Short task: Reproduce exactly the lines below, from the first one through the line containing "ob.parent = hedge", and omit any pictures.

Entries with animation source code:
'''

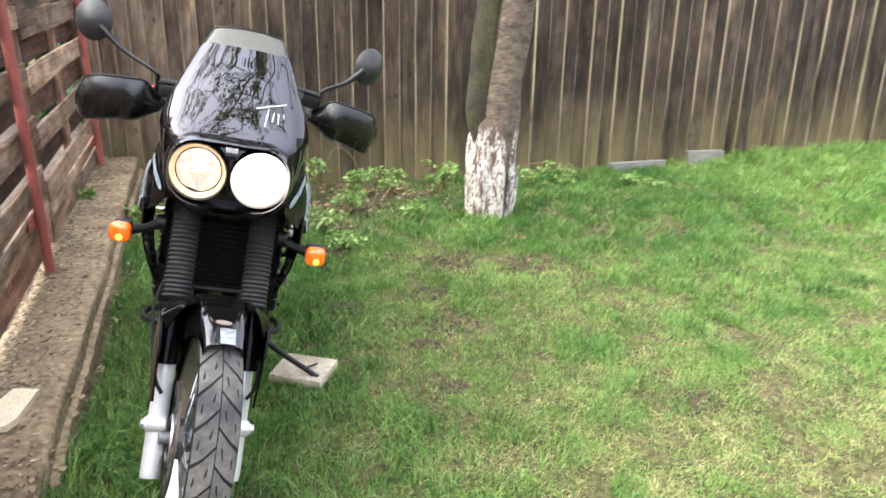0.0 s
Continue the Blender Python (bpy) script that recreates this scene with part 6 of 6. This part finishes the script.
ob.parent = hedge

# ---- bare sapling beside the path, with swelling buds ----
for sx, sy, top, seed, lb in ((-0.162, -0.045, 1.520, 5, "thin sapling with pale green opening buds"), (-0.325, 0.04, 1.405, 6, "short thin sapling with opening buds")):
    rn = np.random.default_rng(seed)
    sap = thing("sapling", lb, "sapling", pose(sx, sy, 0))
    part("stem", tube([(0.02, -0.06, 0), (0.01, -0.03, 0.5), (0.004, -0.008, 1.1), (0, 0, top - 0.015)], 0.004, 8, smooth=20, radii=[0.007, 0.0055, 0.004, 0.0028]), TWIG, sap)
    C, N, S = [], [], []
    for k in range(7):
        zz = top - 0.006 - 0.022 * k ** 1.1
        for j in range(4 if k < 2 else 2):
            a = rn.uniform(0, 6.28)
            C.append((0.001 * math.cos(a), 0.001 * math.sin(a), zz))
            N.append((math.cos(a), math.sin(a), 1.2 if k < 2 else 0.5))
            S.append(rn.uniform(0.012, 0.018) if k < 2 else rn.uniform(0.008, 0.013))
    for c_, n_, s_ in zip(C, N, S):
        ob = new("bud", numpy_mesh("bud", *leaf_cloud([c_], [n_], [s_ * 1.15], rn), BUD))
        ob.parent = sap

# ---- small things ----
slab = box(0.215, 0.185, 0.035, pose(0.168, 2.808, 0.021, 0, 0, -28), bevel=0.005, seg=2)
tagged(part("concrete_slab", slab, CONCRETE_TILE, None), "pale square concrete slab under the side stand", "slab")
g = plate([(-0.05, -0.115), (0.04, -0.105), (0.055, -0.06), (0.045, 0.115), (-0.04, 0.12), (-0.055, 0.02)], [], 0.022, lambda u, v, t: (u, v, t))
tagged(part("wood_offcut", g.moved(pose(-0.775, 2.465, 0.166, 0, 0, -12)), WOOD_PALE, None, smooth=20), "pale sawn timber offcut on the footing", "offcut")
# pliers: yellow-sleeved grips and a rusty head
pl = thing("pliers", "old pliers with yellow grips and a rusty head on the footing", "pliers", pose(-0.79, 1.66, 0.170, 0, 0, -26))
for s in (1, -1):
    part("grip", tube([(s * 0.016, -0.125, 0.006), (s * 0.020, -0.08, 0.006), (s * 0.012, -0.02, 0.006), (s * 0.006, 0.0, 0.006)], 0.008, 10, smooth=14), YELLOW if s > 0 else FRAME_BLACK, pl, "yellow grip" if s > 0 else "black grip")
    part("jaw", tube([(s * 0.006, 0.0, 0.006), (-s * 0.008, 0.03, 0.006), (-s * 0.007, 0.075, 0.006), (-s * 0.003, 0.10, 0.006)], 0.008, 8, smooth=12, radii=[0.008, 0.011, 0.008, 0.005]), RUST, pl)
part("rivet", lathe([(0.010, 0), (0.010, 0.016), (0.006, 0.018), (0, 0.018)], 12, "z").moved(Matrix.Translation((0, 0.018, 0))), RUST, pl)
sd = thing("screwdriver", "screwdriver with a blue and yellow grip on the footing", "screwdriver", pose(-0.846, 2.13, 0.178, 0, 0, -14))
part("grip", tube([(0, 0.0, 0), (0, 0.015, 0), (0, 0.05, 0), (0, 0.085, 0), (0, 0.092, 0)], 0.012, 10, radii=[0.008, 0.013, 0.011, 0.0135, 0.009]), BLUE, sd, "blue grip")
part("collar", tube([(0, -0.008, 0), (0, 0.002, 0)], 0.009, 10), YELLOW, sd)
part("shaft", tube([(0, -0.11, -0.004), (0, -0.005, 0)], 0.003, 8), STEEL, sd)
for (bx, by, w, h, a) in ((3.20, 5.92, 0.52, 0.11, 2), (3.85, 5.95, 0.34, 0.13, -1)):
    zz = float(ground_z(bx, by))
    tagged(part("concrete_block", box(w, 0.06, h, pose(bx, by, zz + h / 2 - 0.02, -8, 0, a), bevel=0.006), GREY_BRICK, None), "grey concrete block leaning at the foot of the boards", "block", group="blocks at the fence")
g = plate([(-0.04, -0.02), (0.02, -0.03), (0.045, 0.0), (0.01, 0.03), (-0.035, 0.02)], [], 0.005, lambda u, v, t: (u, v, t))
tagged(part("glass_shard", g.moved(pose(-0.56, 1.99, 0.10, 8, 6, 30)), TEAL, None, smooth=20), "small teal glass shard in the grass", "shard")
rn = np.random.default_rng(3)
rings = [[(0.13 * math.sin(t) ** 0.8 * math.cos(a) * (1 + 0.12 * math.sin(5 * a + 3 * t)), 0.10 * math.sin(t) ** 0.8 * math.sin(a) * (1 + 0.12 * math.sin(4 * a)), 0.09 - 0.10 * math.cos(t) + 0.01 * math.sin(6 * a)) for a in np.linspace(0, 6.283, 25)[:-1]] for t in np.linspace(0.12, 3.0, 12)]
tagged(part("plastic_bag", loft(rings).moved(pose(0.11, 5.72, float(ground_z(0.11, 5.72)) - 0.01) @ Matrix.Scale(0.72, 4)), BAG, None, smooth=30), "crumpled pale blue-white plastic bag by the boards", "bag")
# stones and dead leaves in the bed
g1 = Geo()
for i in range(130):
    x_, y_ = rn.uniform(-0.5, 1.6), rn.uniform(4.3, 5.9)
    s = rn.uniform(0.004, 0.014)
    g1.join(box(2 * s, 1.5 * s, s, pose(x_, y_, float(ground_z(x_, y_)) + s * 0.3, *rn.uniform(-40, 40, 3)), bevel=0))
tagged(part("pebbles", g1, CONCRETE_TILE, None, smooth=0), "small pale stones scattered in the soil bed", "stones", kind="stuff")
cnt = 1500
P = np.stack([rn.uniform(-0.6, 3.2, cnt), 5.95 - np.abs(rn.normal(0, 0.75, cnt)), np.zeros(cnt)], 1)
P[:, 2] = ground_z(P[:, 0], P[:, 1]) + 0.012
D = np.stack([rn.normal(size=cnt), rn.normal(size=cnt), rn.uniform(-0.1, 0.25, cnt)], 1)
tagged(new("dead_leaves", numpy_mesh("dead_leaves", *leaf_cloud(P, D, rn.uniform(0.015, 0.045, cnt), rn, 0.1), LEAF_DEAD)), "brown dead leaves and twigs on the bed", "leaf litter", kind="stuff")


# ---- grass ----
PATCHES = [(-0.47, 1.60, 0.24), (-0.32, 1.66, 0.18), (0.0, 1.97, 0.2), (2.07, 4.2, 0.2), (1.38, 3.68, 0.14), (2.2, 4.5, 0.26), (0.86, 3.15, 0.18), (2.56, 4.1, 0.2), (1.57, 2.28, 0.13), (1.5, 3.8, 0.2), (1.02, 3.9, 0.2), (0.41, 3.4, 0.14), (0.37, 4.1, 0.18), (0.76, 4.0, 0.15),
           (1.03, 3.77, 0.16), (0.83, 3.5, 0.12), (0.39, 4.82, 0.3), (0.74, 4.8, 0.22), (0.97, 5.15, 0.25), (0.1, 5.1, 0.3), (-0.25, 5.3, 0.35),
           (0.50, 4.52, 0.15), (-0.08, 3.74, 0.14), (0.0, 4.62, 0.18), (0.29, 4.88, 0.22), (0.44, 4.14, 0.12), (0.70, 2.98, 0.08), (0.73, 2.60, 0.08), (-0.40, 1.57, 0.23), (-0.53, 1.62, 0.17)]


def patchy(x_, y_, size, seed):
    """Smooth random field, 0 to 1, with features of the given size."""
    tab = np.random.default_rng(seed).random((64, 64))
    u, v = x_ / size + 200.3, y_ / size + 200.7
    i, j = np.floor(u).astype(int), np.floor(v).astype(int)
    a, b = u - i, v - j
    a, b = a * a * (3 - 2 * a), b * b * (3 - 2 * b)
    q = lambda di, dj: tab[(i + di) % 64, (j + dj) % 64]
    return (q(0, 0) * (1 - a) + q(1, 0) * a) * (1 - b) + (q(0, 1) * (1 - a) + q(1, 1) * a) * b


def lush_shade(x_, y_):
    """How rich the lawn grows: deep along the footing, the bed and the tree, worn and dry in the open. Also places the
    darker grass that carries the shade of fence and motorcycle.
    """
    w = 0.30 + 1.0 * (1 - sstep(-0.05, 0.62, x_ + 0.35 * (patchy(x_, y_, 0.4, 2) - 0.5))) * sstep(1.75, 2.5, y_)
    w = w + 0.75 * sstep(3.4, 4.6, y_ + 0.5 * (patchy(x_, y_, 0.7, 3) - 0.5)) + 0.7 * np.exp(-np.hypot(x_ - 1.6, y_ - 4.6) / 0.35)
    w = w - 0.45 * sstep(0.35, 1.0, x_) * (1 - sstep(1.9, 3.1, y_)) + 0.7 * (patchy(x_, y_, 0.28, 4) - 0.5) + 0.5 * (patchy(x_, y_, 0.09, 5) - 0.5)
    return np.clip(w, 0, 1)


def blades(name, label, count, x0, x1, y0, y1, h, w, seed, mat, prob=None, lay=0.35, bare=0.85):
    rn = np.random.default_rng(seed)
    x_, y_ = rn.uniform(x0, x1, count), rn.uniform(y0, y1, count)
    cl = 0.5 * patchy(x_, y_, 0.16, seed + 40) + 0.5 * patchy(x_, y_, 0.055, seed + 41)
    keep = rn.random(count) < 0.35 + 0.65 * sstep(0.25, 0.7, cl)
    for px, py, pr in PATCHES:
        d = np.hypot(x_ - px, (y_ - py) * 1.3) / pr * (1 + 0.35 * np.sin(5 * np.arctan2(y_ - py, x_ - px) + px * 9))
        keep &= rn.random(count) > bare * np.clip(1.2 - d, 0, 1) ** 0.8
    # hand-sized worn spots
    keep &= rn.random(count) > bare * sstep(0.70, 0.84, 0.65 * patchy(x_, y_, 0.13, 91) + 0.35 * patchy(x_, y_, 0.05, 92) + 0.12 * sstep(0.3, 0.9, x_) + 0.14 * sstep(3.7, 4.4, y_) * (1 - sstep(0.9, 1.5, x_)))
    edge = x_ - (fence_x(y_) + 0.245 - 0.03 * (y_ < 2.2))
    keep &= edge > 0.06 * sstep(0.35, 0.8, patchy(x_ * 0, y_, 0.3, 93)) * sstep(1.8, 2.3, y_)
    bed = sstep(4.25, 5.1, y_ + 0.6 * (patchy(x_, y_, 0.35, 94) - 0.5)) * (1 - sstep(1.0, 2.2, x_))
    keep &= rn.random(count) > 0.93 * bed
    keep &= y_ < 5.98 + 0.012 * x_
    sx_, sy_ = x_ - 0.168, y_ - 2.808
    ca, sa = math.cos(radians(28)), math.sin(radians(28))
    keep &= ~((np.abs(sx_ * ca - sy_ * sa) < 0.105) & (np.abs(sx_ * sa + sy_ * ca) < 0.09))
    if prob is not None:
        keep &= rn.random(count) < prob(x_, y_)
    x_, y_, edge, cl = x_[keep], y_[keep], edge[keep], cl[keep]
    n = len(x_)
    z_ = ground_z(x_, y_) - 0.004
    rich = lush_shade(x_, y_)
    tall = 0.72 + 0.75 * rich + 0.8 * np.exp(-np.abs(edge) / 0.09) + 0.7 * np.exp(-np.hypot(x_ - 1.48, y_ - 4.6) / 0.22) + 0.5 * sstep(5.4, 5.95, y_) + 0.45 * sstep(0.45, 0.8, cl)
    hh = h * tall * rn.uniform(0.45, 1.25, n)
    ww = w * rn.uniform(0.7, 1.3, n)
    a = rn.uniform(0, 6.283, n)
    b = rn.uniform(0, 6.283, n) * 0.6 + 6.283 * patchy(x_, y_, 0.11, seed + 42)  # tufts lean together
    ln = lay * rn.uniform(0.1, 1.6, n)
    sd_ = np.stack([np.cos(a), np.sin(a), np.zeros(n)], 1) * (ww / 2)[:, None]
    dr = np.stack([np.cos(b), np.sin(b), np.zeros(n)], 1)
    p = np.stack([x_, y_, z_], 1)
    up = np.array([0, 0, 1.0])
    mid = p + up * (hh * 0.58)[:, None] + dr * (hh * ln * 0.35)[:, None]
    tip = p + up * (hh * np.maximum(0.12, 1 - 0.25 * ln - 0.12 * ln * ln))[:, None] + dr * (hh * ln)[:, None]
    v = np.stack([p - sd_, p + sd_, mid + sd_ * 0.8, mid - sd_ * 0.8, tip], 1).reshape(-1, 3)
    o = (np.arange(n) * 5)[:, None]
    q = (o + [0, 1, 2, 3])
    t = (o + [3, 2, 4])
    flat = np.concatenate([q.ravel(), t.ravel()])
    sizes = np.concatenate([np.full(n, 4), np.full(n, 3)])
    return tagged(new(name, numpy_mesh(name, v, flat, sizes, mat)), label, "grass", kind="stuff")


blades("lush_grass", "deep green longer grass beside the footing and the tree", 300000, -0.8, 3.4, 1.0, 6.0, 0.040, 0.0040, 1, GRASS_LUSH_SHADE, lambda x_, y_: 0.95 * sstep(0.25, 0.85, lush_shade(x_, y_)), lay=0.8)
blades("grass", "short uneven green lawn grass", 400000, -0.8, 3.4, 1.0, 5.6, 0.031, 0.0032, 2, GRASS, lambda x_, y_: 0.85 - 0.6 * sstep(0.3, 0.9, lush_shade(x_, y_)), lay=0.9)
blades("grass", "short green lawn grass farther out", 210000, 3.3, 9.2, 1.0, 6.1, 0.042, 0.0065, 6, GRASS, lay=0.75)
blades("dry_grass", "dry straw-coloured blades lying flat in the worn lawn", 480000, -0.6, 4.0, 0.9, 5.2, 0.030, 0.0021, 3, GRASS_STRAW,
       lambda x_, y_: 0.06 + 0.88 * sstep(0.62, 0.08, lush_shade(x_, y_)) * (0.55 + 0.45 * sstep(0.3, 0.7, patchy(x_, y_, 0.21, 95))) * (0.14 + 0.86 * sstep(3.4, 1.9, y_ + 0.5 * (patchy(x_, y_, 0.5, 97) - 0.5))), lay=1.7, bare=0.82)
blades("grass_tufts", "longer straggling tufts of grass in the lawn", 70000, -0.7, 3.4, 1.4, 5.2, 0.055, 0.0040, 7, GRASS, lambda x_, y_: sstep(0.55, 0.8, patchy(x_, y_, 0.17, 96)), lay=1.3)
blades("grass", "short green lawn grass behind the start", 150000, -0.8, 9.2, -7.5, 1.0, 0.044, 0.0095, 12, GRASS, lay=0.8)

# soil clods in the bare places
rn = np.random.default_rng(31)
g1 = Geo()
for px, py, pr in PATCHES:
    for i in range(110):
        a, r = rn.uniform(0, 6.28), pr * 0.8 * math.sqrt(rn.random())
        x_, y_ = px + r * math.cos(a), py + r * math.sin(a) / 1.3
        s = rn.uniform(0.0025, 0.009)
        g1.join(box(2 * s, 1.6 * s, 1.2 * s, pose(x_, y_, float(ground_z(x_, y_)) + s * 0.35, *rn.uniform(-50, 50, 3)), bevel=s * 0.35))
for i in range(1500):
    x_, y_ = rn.uniform(-0.6, 1.5), 5.95 - 1.35 * rn.random() ** 1.3
    s = rn.uniform(0.003, 0.013)
    g1.join(box(2 * s, 1.6 * s, 1.1 * s, pose(x_, y_, float(ground_z(x_, y_)) + s * 0.3, *rn.uniform(-50, 50, 3)), bevel=0))
tagged(part("soil_clods", g1, CLOD, None, smooth=60), "loose dark brown soil clods in bare patches of lawn", "soil", kind="stuff")
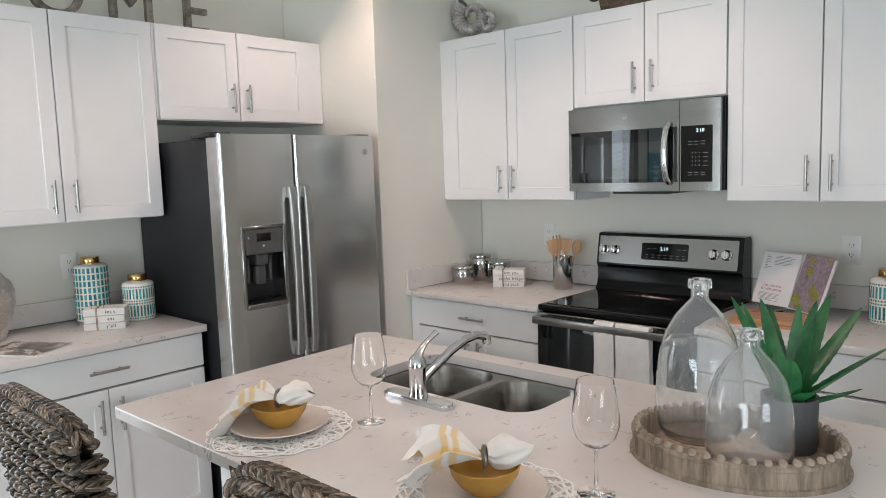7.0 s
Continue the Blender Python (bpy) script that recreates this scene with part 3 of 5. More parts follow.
def base_unit(x, y, rz, w, lead, tail, label, depth=0.60):
    """Base cabinet with one drawer over two doors on a recessed plinth."""
    c = thing("base_cabinet", x, y, 0, rz, label, "cabinet", "white base cabinets")
    bm = bmesh.new()
    rbox(bm, 0, w, -depth, -0.002, 0.105, 0.884, 0.0012)
    rbox(bm, 0.0, 0.02, -depth, -0.002, 0.0, 0.105)
    rbox(bm, w - 0.02, w, -depth, -0.002, 0.0, 0.105)
    part("body", bm, CABINET, c)
    part("plinth", box(0.02, w - 0.02, -depth + 0.07, -depth + 0.085, 0.0, 0.105), CABINET, c)
    if lead:
        part("filler", box(0.001, lead, -depth - 0.014, -depth, 0.11, 0.88, r=0.001), CABINET, c)
    if tail:
        part("filler", box(w - tail, w - 0.001, -depth - 0.014, -depth, 0.11, 0.88, r=0.001), CABINET, c)
    g = 0.0034
    # same added plate: shade painted behind the drawer and door gaps
    part("face_frame", box(lead + 0.001, w - tail - 0.001, -depth - 0.0008, -depth + 0.001, 0.117, 0.875), SHADOW_GAP, c)
    d = shaker("drawer", c, lead + g, w - tail - g, 0.737, 0.877, -depth - 0.001, True)
    mid = (lead + w - tail) / 2
    bar_handle(d, mid, -depth - 0.021, 0.806, 0.15, False)
    for a, b, hx in ((lead + g, mid - g / 2, mid - 0.04), (mid + g / 2, w - tail - g, mid + 0.04)):
        d = shaker("door", c, a, b, 0.115, 0.728, -depth - 0.001)
        bar_handle(d, hx, -depth - 0.021, 0.628, 0.135)
    return c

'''

Expected answer:
0.0 s
Continue the Blender Python (bpy) script that recreates this scene with part 6 of 6. This part finishes the script.
ob.parent = hedge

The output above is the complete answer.